Dis donc, les anges ne sont pas des Terriens
Je relisais récemment le premier livre de Barack Obama, Les Rêves de Mon Père, traduit de l’Anglais Dreams From My Father. La rigueur prosaïque et le souci du menu détail dans la conduite du récit, c’est bien entendu du pur Obama.
Le livre est un régal pour le lecteur avide de ces phrases pétries de telle manière à transmettre, à dosage égal, une forte rythmique—à travers la cadence musicale des mots—et cet embouteillage de paysages, de personnes, et de problèmes qui saturent le lecteur et l’emprisonnent dans les dédales des paragraphes.
Il s’agit d’une écriture ergonomique—pour parler comme Idriss Aberkane. Elle témoigne qu’en la plume, l’homme tenait déjà une pleine vocation.
Ce qui m’a frappé du livre, c’était de constater que l’ouvrage était en fait une subtile feuille de route personnelle, un agenda qui laissait entrevoir d’avance ce à quoi aspirait le futur 44e président des États-Unis.
Les Rêves de Mon Père valide la thèse qui voudrait que les grands parcours soient assez rarement accidentels.
En me replongeant là-dans, le livre a rallumé l’admiration que je voue au personnage depuis qu’un certain Xavier Kreiss me le signala en 2004 via un article de presse, au lendemain de sa brillante prestation à la Convention Démocrate de cette année-là.
Mon sentiment bienveillant à l’égard d’Obama n’est pas forcément rationnel; comme nombre d’Africains, je lui en veux encore pour son rôle passif en Libye où sa démission avait laissé un boulevard à l’amateurisme du duo Sarkozy-Cameron. Son vice de leadership en Libye continue de coûter très cher à tous les pays du Sahel.
Évidemment, Obama aura toujours ses irréductibles détracteurs. Je défends le droit de ces derniers à le clouer au pilori pour les ratés de sa Présidence. Mais tout ce que l’on dirige contre lui n’est pas toujours légitime.
C’est le cas quand la critique devient l’expression d’un racisme à peine voilé, refusant à lui concéder ses mérites, ne serait-ce l’admission que c’est l’un des présidents les plus intelligents et charismatiques de l’histoire des Etats-Unis.
Son intelligence est assurément ce qui me tutoyait quand je parcourais Les Rêves de Mon Père. En y découvrant les jalons du grand destin qui sera le sien, je me suis rappelé ma promesse à moi de ne jamais avoir de réserve à célébrer les hommes de leur vivant.
Oui, il a gaffé au sujet de la Libye, et sur bien d’autres.
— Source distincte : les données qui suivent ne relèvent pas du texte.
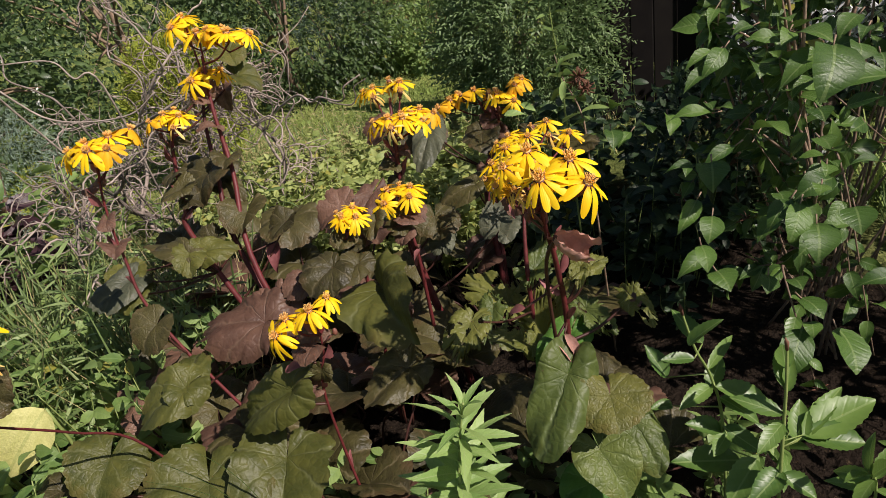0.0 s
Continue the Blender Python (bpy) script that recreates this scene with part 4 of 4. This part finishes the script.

Mais au-delà des considérations politiques, Obama reste—jusqu’à preuve du contraire—un bel exemple de réussite personnelle, un bon père de famille, un citoyen exemplaire.
C’est assez clair dans son livre: S’il l’avait voulu, il aurait trouvé, dans le hasard de son enfance désorientée, une belle excuse pour être un salaud. Au contraire, il s’avisa à temps et se détourna de la colère d’avoir grandi sans son papa afin de prendre consciemment son destin en main.
Mais ceux qui le détestent du fond de leurs tripes ne manqueront jamais de trouver le moyen de passer outre ce genre de détail. Rappelez-vous : Même quand il s’était agit d’abattre le cerveau des attentats du 11 Septembre, il s’en trouva pour s’indigner qu’il n’ait pas offert à Ben Laden une sépulture digne des convictions islamiques du fondateur d’al-Qaeda.
Non, nul n’est parfait sous le regard de la critique. Mais pour ma part, il y a un attrait dans l’imparfait. Il nous donne de quoi nous occuper. L’imparfait est l’espace du chantier perpétuel de l’homme, appelé à se surpasser encore et encore.